How Exercise Makes You A Better Public Speaker

Can I ask a dangerous question? When is the last time you exercised? We’ve almost made it through February. If you are a regular at the gym, you know this is about the time when the New Year’s resolution gym goers start dropping off and the crowds return to normal. But wait!

If a fleeting resolution isn’t enough to keep you in the gym, this just might. Neuroscientist Wendy Suzuki believes “that exercise is the most transformative thing that you can do for your brain today.” In her 2017 TED Talk, called “The Brain-Changing Benefits of Exercise,” Suzuki outlines 3 reasons for why she believes this: it has immediate positive effects on your brain, it improves your attention, and it protects your brain against incurable diseases in the future.

Since we are interested in helping speakers master the art of presenting well, brain health is important to us. Healthy brains equal better speakers. So let’s use Suzuki’s research to figure how hitting the gym pays off for your presentation.

1. Benefits You Immediately

It’s no secret that exercise boosts your mood because it increases many of the feel-good chemicals in your brain. Your levels of dopamine, serotonin, and noradrenaline are affected by aerobic exercise. These neurotransmitters can affect your ability to focus, improve your mood, control your blood pressure, and regulate your anxiety. All incredibly beneficial things for a public speaker! Exercising before a presentation can help the body get rid of built up adrenaline and help regulate your body’s nervous response. This is why you sometimes see speakers who do jumping jacks or push-ups right before walking on stage. That quick burst of activity has immediate positive benefits on both your body and your brain.

2. Improves Attention

One of the biggest ways in which exercise affects your brain involves your ability to focus and pay attention because it literally increases the size of your prefrontal cortex and medial temporal cortex which control thinking and memory. Not only that, but when you exercise, studies show the positive benefits of your workout can last for up to two hours. That means hitting the gym, taking a quick walk, or even choosing the stairs over the elevator might be one of the best things you can do to prepare for your presentation. It will give you the ability to focus to the best of your ability while you are speaking which is something all speakers need.

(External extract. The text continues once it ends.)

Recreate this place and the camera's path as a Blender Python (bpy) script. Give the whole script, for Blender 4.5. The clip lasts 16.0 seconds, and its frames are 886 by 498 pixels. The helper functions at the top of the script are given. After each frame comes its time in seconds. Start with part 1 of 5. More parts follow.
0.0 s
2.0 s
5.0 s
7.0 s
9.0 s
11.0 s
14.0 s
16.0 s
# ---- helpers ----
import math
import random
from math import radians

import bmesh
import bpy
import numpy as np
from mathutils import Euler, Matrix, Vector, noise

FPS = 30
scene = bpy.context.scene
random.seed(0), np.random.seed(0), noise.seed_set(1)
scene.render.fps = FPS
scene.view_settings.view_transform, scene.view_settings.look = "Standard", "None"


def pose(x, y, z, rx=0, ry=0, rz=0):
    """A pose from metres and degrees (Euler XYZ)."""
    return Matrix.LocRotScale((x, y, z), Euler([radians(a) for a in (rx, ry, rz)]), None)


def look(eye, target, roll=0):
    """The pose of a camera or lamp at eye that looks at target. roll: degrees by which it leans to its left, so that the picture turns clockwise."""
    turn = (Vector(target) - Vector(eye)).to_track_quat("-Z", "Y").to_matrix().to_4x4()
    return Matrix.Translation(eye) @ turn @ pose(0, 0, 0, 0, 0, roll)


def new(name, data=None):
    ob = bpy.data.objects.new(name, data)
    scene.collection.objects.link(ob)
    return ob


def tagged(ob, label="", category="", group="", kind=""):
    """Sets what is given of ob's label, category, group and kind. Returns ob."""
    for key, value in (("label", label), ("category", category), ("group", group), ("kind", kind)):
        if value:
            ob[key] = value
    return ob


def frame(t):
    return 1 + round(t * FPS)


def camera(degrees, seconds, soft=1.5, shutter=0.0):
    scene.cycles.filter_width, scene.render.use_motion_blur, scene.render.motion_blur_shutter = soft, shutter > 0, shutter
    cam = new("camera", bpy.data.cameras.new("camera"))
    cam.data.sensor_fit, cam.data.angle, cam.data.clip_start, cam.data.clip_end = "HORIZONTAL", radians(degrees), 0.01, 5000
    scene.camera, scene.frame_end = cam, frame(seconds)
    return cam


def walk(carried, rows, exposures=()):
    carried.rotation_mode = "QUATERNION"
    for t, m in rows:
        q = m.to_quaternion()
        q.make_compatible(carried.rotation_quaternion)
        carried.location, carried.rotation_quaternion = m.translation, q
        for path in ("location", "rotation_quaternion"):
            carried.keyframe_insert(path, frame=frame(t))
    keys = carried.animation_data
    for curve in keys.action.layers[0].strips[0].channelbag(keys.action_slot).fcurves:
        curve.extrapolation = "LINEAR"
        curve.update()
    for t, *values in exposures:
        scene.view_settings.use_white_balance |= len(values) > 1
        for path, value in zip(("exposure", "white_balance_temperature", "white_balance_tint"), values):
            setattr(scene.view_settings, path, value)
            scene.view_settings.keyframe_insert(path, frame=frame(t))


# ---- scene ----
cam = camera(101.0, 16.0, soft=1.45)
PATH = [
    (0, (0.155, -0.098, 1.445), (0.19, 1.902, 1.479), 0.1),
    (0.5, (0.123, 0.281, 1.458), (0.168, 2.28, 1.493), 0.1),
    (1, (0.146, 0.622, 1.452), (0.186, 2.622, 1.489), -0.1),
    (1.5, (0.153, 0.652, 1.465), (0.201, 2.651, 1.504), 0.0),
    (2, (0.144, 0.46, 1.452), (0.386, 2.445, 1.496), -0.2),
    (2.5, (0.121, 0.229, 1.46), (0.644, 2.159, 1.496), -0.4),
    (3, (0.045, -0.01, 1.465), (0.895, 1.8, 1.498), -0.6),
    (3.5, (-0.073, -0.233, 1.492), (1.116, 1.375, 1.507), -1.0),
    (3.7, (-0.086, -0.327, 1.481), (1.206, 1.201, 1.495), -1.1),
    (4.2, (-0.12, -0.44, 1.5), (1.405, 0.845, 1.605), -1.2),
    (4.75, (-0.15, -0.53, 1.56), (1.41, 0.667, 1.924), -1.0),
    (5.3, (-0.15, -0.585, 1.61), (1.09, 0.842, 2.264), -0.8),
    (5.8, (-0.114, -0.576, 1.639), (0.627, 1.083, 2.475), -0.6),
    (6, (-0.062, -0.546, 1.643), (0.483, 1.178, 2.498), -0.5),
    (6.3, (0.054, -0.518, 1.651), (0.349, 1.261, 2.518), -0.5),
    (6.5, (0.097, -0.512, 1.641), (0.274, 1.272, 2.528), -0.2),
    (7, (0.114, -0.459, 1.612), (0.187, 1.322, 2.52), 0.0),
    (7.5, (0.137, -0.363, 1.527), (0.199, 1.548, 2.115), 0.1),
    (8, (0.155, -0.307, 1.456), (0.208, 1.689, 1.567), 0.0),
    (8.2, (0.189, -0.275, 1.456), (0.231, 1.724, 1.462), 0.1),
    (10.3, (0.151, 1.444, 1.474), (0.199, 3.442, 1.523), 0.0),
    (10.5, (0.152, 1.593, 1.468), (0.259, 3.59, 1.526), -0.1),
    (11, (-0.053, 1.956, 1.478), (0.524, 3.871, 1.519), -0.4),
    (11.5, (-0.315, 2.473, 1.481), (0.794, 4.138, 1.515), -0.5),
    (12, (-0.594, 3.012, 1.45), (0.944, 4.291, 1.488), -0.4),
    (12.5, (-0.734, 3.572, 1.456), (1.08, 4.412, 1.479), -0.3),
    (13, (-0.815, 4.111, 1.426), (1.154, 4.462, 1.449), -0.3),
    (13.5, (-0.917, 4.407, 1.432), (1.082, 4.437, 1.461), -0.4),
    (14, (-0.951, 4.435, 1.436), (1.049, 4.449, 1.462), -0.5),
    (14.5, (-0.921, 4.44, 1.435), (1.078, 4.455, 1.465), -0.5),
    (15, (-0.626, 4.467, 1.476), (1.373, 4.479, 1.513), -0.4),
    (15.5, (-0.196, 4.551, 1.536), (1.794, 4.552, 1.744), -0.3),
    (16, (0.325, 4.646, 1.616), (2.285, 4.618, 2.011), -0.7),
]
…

3. Strengthens and Protects

As a professor in my early 40s, one of the things I notice about my aging brain is my inability to recall words quickly when I’m teaching. The physical aches and pains I can handle. But the long pause while trying to think of the word I want to use is deeply unsettling to me. Suzuki says that regular exercise can help combat this. She even calls exercise “a supercharged 401K for your brain.” Exercise can strengthen the brain in ways that help to slow the progression of diseases like Alzheimer’s or dementia.

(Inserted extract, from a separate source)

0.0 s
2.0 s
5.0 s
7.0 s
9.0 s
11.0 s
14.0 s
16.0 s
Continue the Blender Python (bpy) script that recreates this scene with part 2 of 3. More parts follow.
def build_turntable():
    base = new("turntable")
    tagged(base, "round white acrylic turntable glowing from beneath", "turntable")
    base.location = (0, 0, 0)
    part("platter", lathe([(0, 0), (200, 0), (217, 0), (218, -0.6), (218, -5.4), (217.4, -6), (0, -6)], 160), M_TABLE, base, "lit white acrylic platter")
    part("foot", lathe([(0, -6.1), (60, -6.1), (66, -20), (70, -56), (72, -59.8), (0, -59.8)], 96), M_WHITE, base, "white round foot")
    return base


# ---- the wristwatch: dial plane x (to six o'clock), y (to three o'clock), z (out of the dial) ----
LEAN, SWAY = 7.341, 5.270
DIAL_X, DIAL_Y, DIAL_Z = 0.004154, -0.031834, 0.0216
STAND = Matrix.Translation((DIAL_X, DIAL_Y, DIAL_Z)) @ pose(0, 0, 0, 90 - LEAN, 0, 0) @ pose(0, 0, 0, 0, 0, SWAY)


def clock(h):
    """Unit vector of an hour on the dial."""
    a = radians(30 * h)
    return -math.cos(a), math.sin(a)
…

So How Much Exercise is Enough?

Suzuki recommends at least 30 minutes of exercise 3 to 4 times each week. But the 2018 National Health Statistics Report recommends “muscle strengthening activities at least twice weekly, with either moderate-intensity aerobic physical activity for at least 150 minutes per week, vigorous-intensity aerobic physical activity for at least 75 minutes per week, or an equivalent combination.”

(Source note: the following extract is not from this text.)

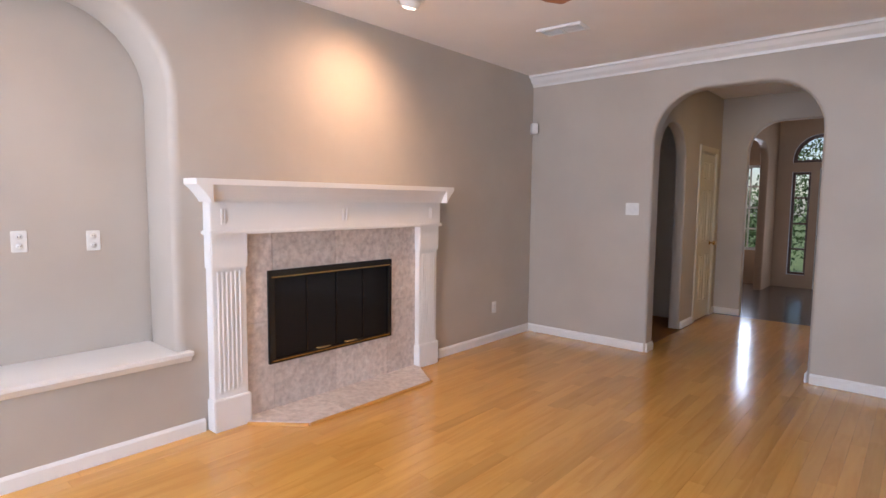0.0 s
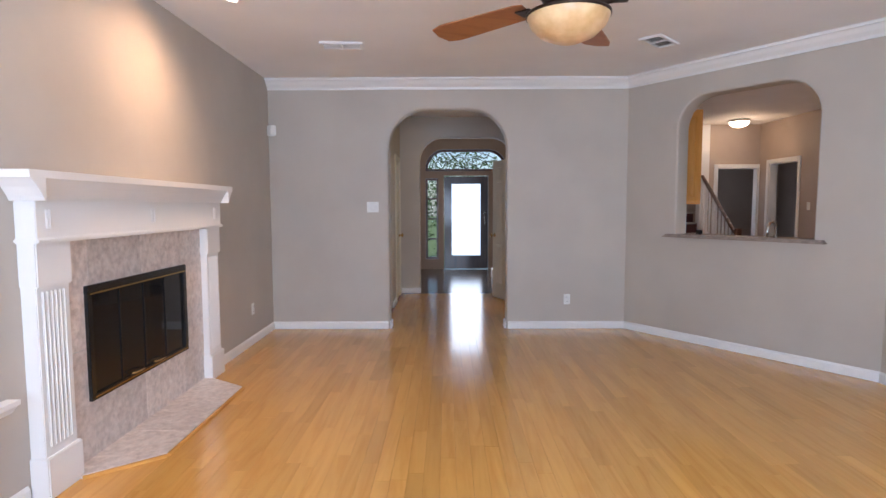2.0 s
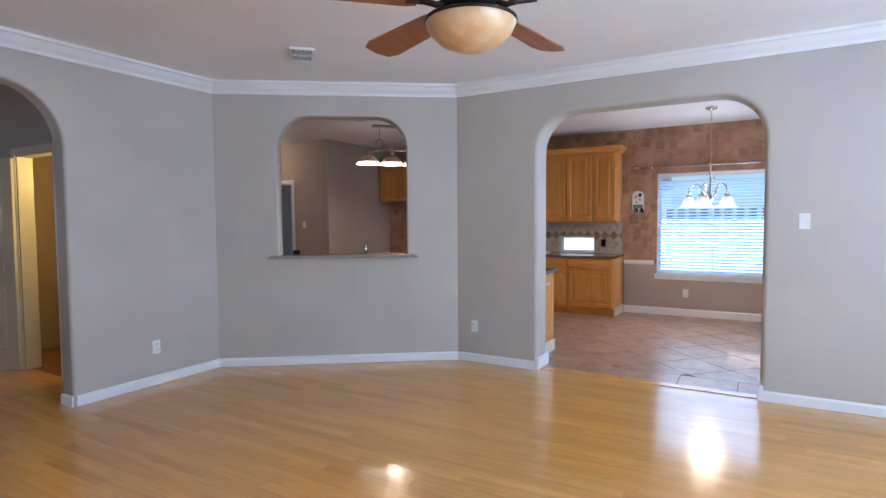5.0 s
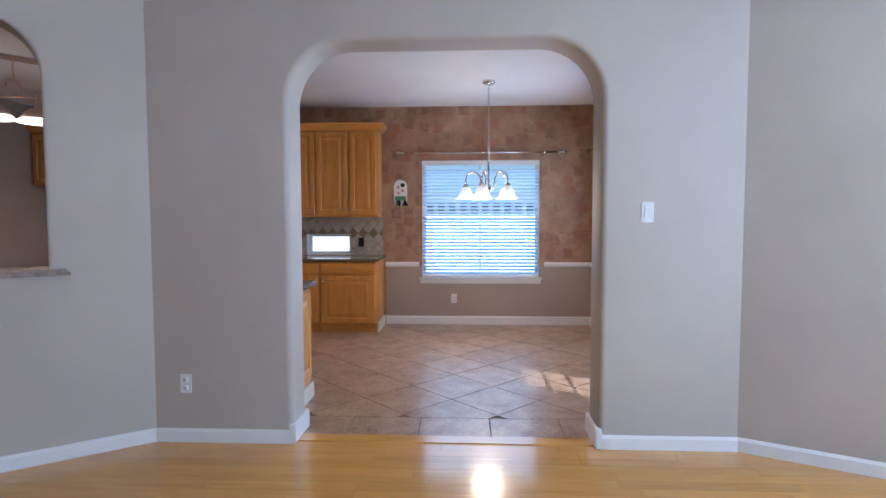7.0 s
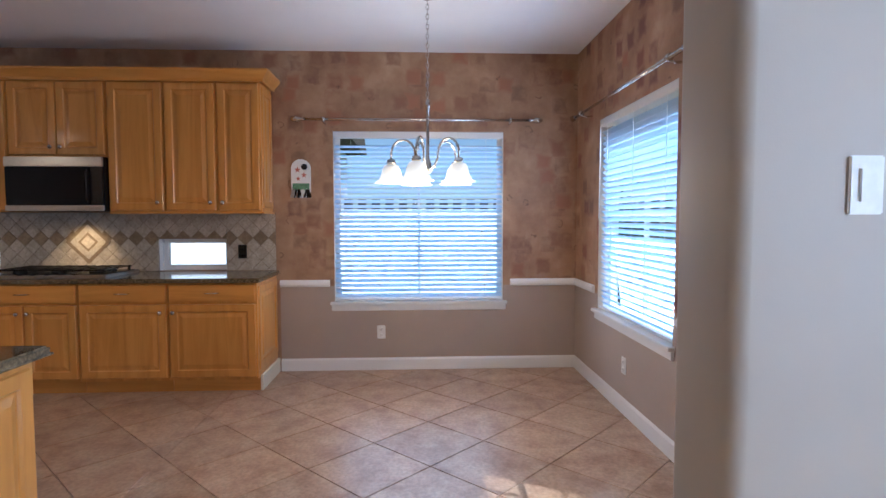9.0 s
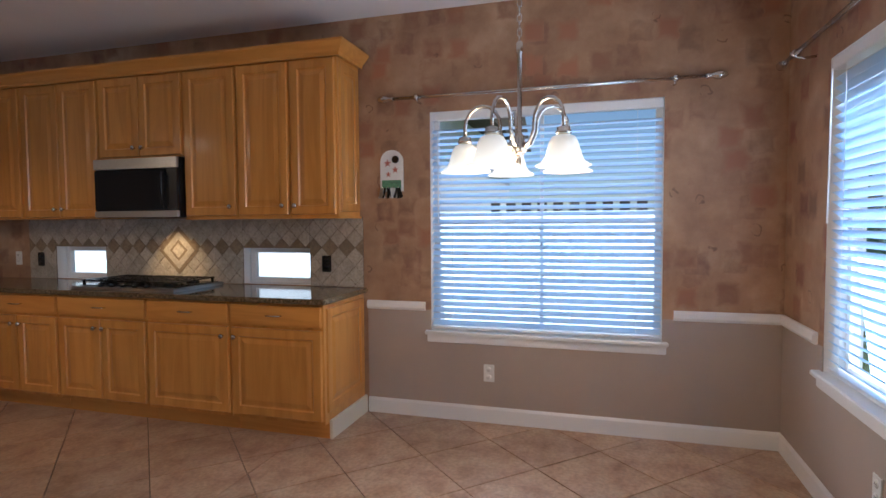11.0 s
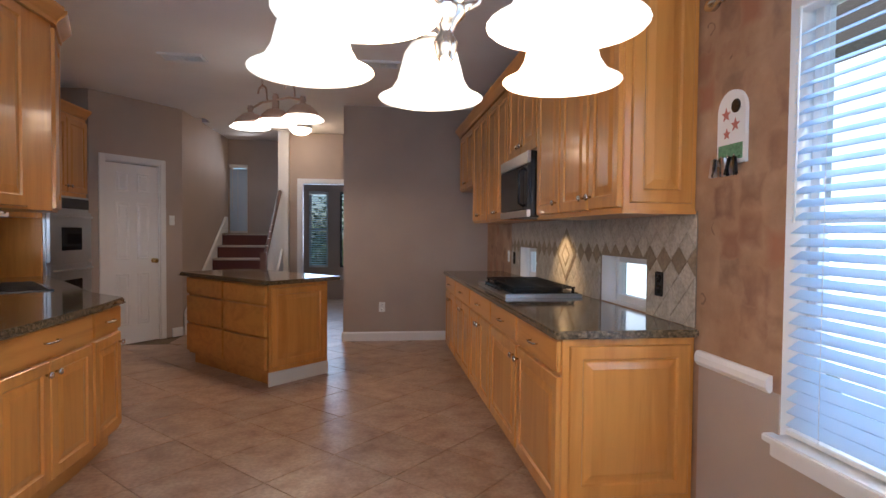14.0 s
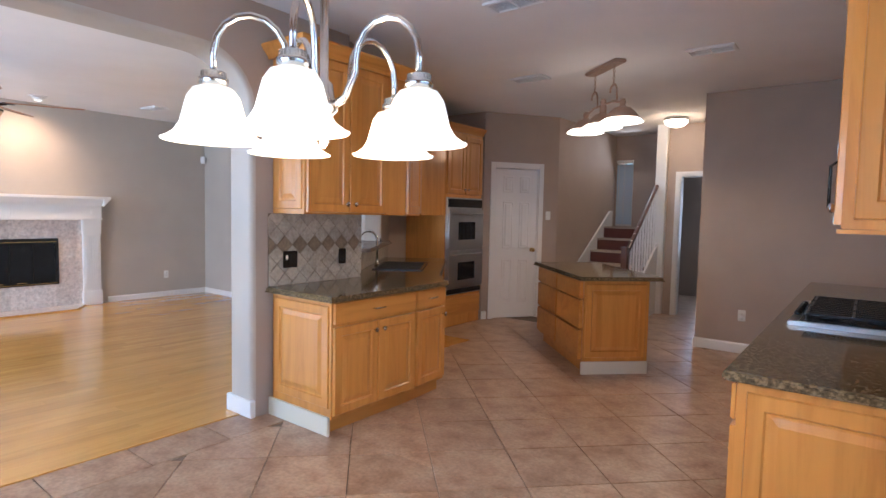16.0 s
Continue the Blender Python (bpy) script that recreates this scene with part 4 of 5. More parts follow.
# ---- doors ----
def six_panel(name, m, w, h, mat, label, knob_side=1, knobs=True):
    root = thing(name, m, label, "door", kind="structure")
    part("leaf", boxed(0, -0.018, 0.008, w, 0.018, h, 0.003), mat, root)
    xs = ((0.11, w / 2 - 0.045), (w / 2 + 0.045, w - 0.11))
    for z0, z1 in ((0.22, 0.80), (0.95, 1.58), (1.70, 1.92)):
        for x0, x1 in xs:
            for s in (1, -1):
                bm = bmesh.new()
                rows = []
                for inset, dep in ((0, 0.0), (0.012, 0.008), (0.022, 0.002), (0.045, 0.011)):
                    rows.append([bm.verts.new((x, s * (0.0182 + dep), z)) for x, z in ((x0 + inset, z0 + inset), (x1 - inset, z0 + inset), (x1 - inset, z1 - inset), (x0 + inset, z1 - inset))])
                for a, b in zip(rows, rows[1:]):
                    for i in range(4):
                        bm.faces.new((a[i], a[(i + 1) % 4], b[(i + 1) % 4], b[i]))
                bm.faces.new(rows[-1])
                part("panel", bm, mat, root)
    if knobs:
        for s in (1, -1):
            part("knob", lathe([(0.028, 0), (0.028, 0.006), (0.01, 0.012), (0.01, 0.035), (0.026, 0.045), (0.028, 0.06), (0.015, 0.068), (0.001, 0.07)], 16), M_BRASS, root, "brass knob", pose(w - 0.065 if knob_side > 0 else 0.065, s * 0.018, 0.93, -90 * s, 0, 0))
    return root


def casing(name, m, w, h, mat=None, thick=0.12):
    """Trim round an opening w wide from the origin along +x, room towards -y."""
    mat = mat or M_TRIM
    root = thing(name, m, "white painted door casing", "door trim", kind="structure")
    for s, y0, y1 in ((0, -0.018, -0.001), (1, thick + 0.001, thick + 0.018)):
        for x0, x1 in ((-0.065, 0.0), (w, w + 0.065)):
            part("jamb_trim", boxed(x0, y0, 0.001, x1, y1, h + 0.065, 0.004), mat, root)
        part("head_trim", boxed(0.0005, y0, h, w - 0.0005, y1, h + 0.065, 0.004), mat, root)
    for x0, x1 in ((-0.001, 0.012), (w - 0.012, w + 0.001)):
        part("jamb", boxed(x0, 0.0, 0.001, x1, thick, h), mat, root)
    part("head", boxed(0.012, 0.0, h - 0.012, w - 0.012, thick, h + 0.001), mat, root)
    return root


pm = Matrix.Translation((1.50, 6.47, 0)) @ pose(0, 0, 0, 0, 0, math.degrees(math.atan2(0.89, 0.63)))
casing("door_casing_1", pm @ Matrix.Translation((0.16, 0, 0)), 0.64, 2.03)
six_panel("door_1", pm @ Matrix.Translation((0.175, 0.03, 0)), 0.61, 2.01, M_TRIM, "closed white six-panel pantry door with brass knob")
casing("door_casing_2", pose(3.38, 8.70, 0), 0.69, 2.0)
casing("door_casing_3", pose(4.09, 8.40, 0, 0, 0, -90), 0.76, 2.05)
casing("door_casing_4", pose(-2.0, 6.935, 0, 0, 0, 90), 0.60, 2.03, M_CREAM)
six_panel("door_2", pose(-1.985, 6.95, 0, 0, 0, 90) @ Matrix.Translation((0, 0.035, 0)), 0.57, 2.01, M_CREAM, "closed cream six-panel hall closet door")
casing("door_casing_5", pose(-0.28, 6.78, 0, 0, 0, -90), 0.70, 2.05, M_CREAM)
six_panel("door_3", pose(-0.315, 6.78, 0.005, 0, 0, 114), 0.64, 2.02, M_CREAM, "cream six-panel powder room door standing open into the hall")
# front door
fd = thing("door_4", pose(-1.34, 11.09, 0), "dark wooden front door with a large bright glass pane", "door", kind="structure")
bm = bmesh.new()
for x0, x1, z0, z1 in ((0.01, 0.17, 0.01, 2.0), (0.79, 0.95, 0.01, 2.0), (0.17, 0.79, 0.01, 0.30), (0.17, 0.79, 1.84, 2.0)):
    box(bm, x0, -0.02, z0, x1, 0.025, z1, 0.004)
part("leaf", bm, M_DARKWOOD, fd)
part("pane", boxed(0.17, -0.006, 0.30, 0.79, 0.006, 1.84), M_FROST, fd, "frosted glass, daylight put in as its own glow")
part("handle", tube([(0.88, -0.02, 0.92), (0.88, -0.06, 0.95), (0.88, -0.06, 1.12), (0.88, -0.02, 1.15)], 0.009), M_NICKEL, fd)
part("deadbolt", lathe([(0.03, 0), (0.03, 0.015), (0.001, 0.018)], 16), M_NICKEL, fd, "", pose(0.88, -0.02, 1.22, 90, 0, 0))


# ---- windows ----
def window(name, m, w, h, thick, label, cols=2, rows=2, sash="white", mat=None):
    """A window in an opening w wide (+x) and h high, its room side at y = 0, thick deep along +y."""
    mat = mat or M_TRIM
    root = thing(name, m, label, "window", kind="structure")
    y0, y1 = thick * 0.55, thick * 0.55 + 0.045
    bm = bmesh.new()
    for a in ((0, 0, 0.04, h), (w - 0.04, 0, w, h), (0.04, 0, w - 0.04, 0.04), (0.04, h - 0.04, w - 0.04, h)):
        box(bm, a[0], y0, a[1], a[2], y1, a[3], 0.003)
    part("window_frame", bm, mat, root)
    for i in range(1, cols):
        part("muntin", boxed(w * i / cols - 0.012, y0 + 0.008, 0.04, w * i / cols + 0.012, y1 - 0.008, h - 0.04), mat, root)
    for j in range(1, rows):
        z = h * j / rows
        xs = [0.04] + [w * i / cols for i in range(1, cols)] + [w - 0.04]
        for i, (a, b) in enumerate(zip(xs, xs[1:])):
            part("muntin", boxed(a + (0.012 if i else 0), y0 + 0.006, z - 0.016, b - (0.012 if i < cols - 1 else 0), y1 - 0.006, z + 0.016), mat, root)
    g = part("pane", boxed(0.04, y0 + 0.018, 0.04, w - 0.04, y0 + 0.024, h - 0.04), M_GLASS, root)
    g.visible_shadow = False
    return root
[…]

The scientific evidence is clear. If you want to control your nerves, improve your mood, focus more clearly, and recall words more quickly when speaking, exercise. It doesn’t matter whether you choose yoga or walking or dancing or jogging up the stairs. Whatever you do, just get moving. When you do, you’ll be all the more ready to flex that strong and beautiful brain of yours during your next presentation.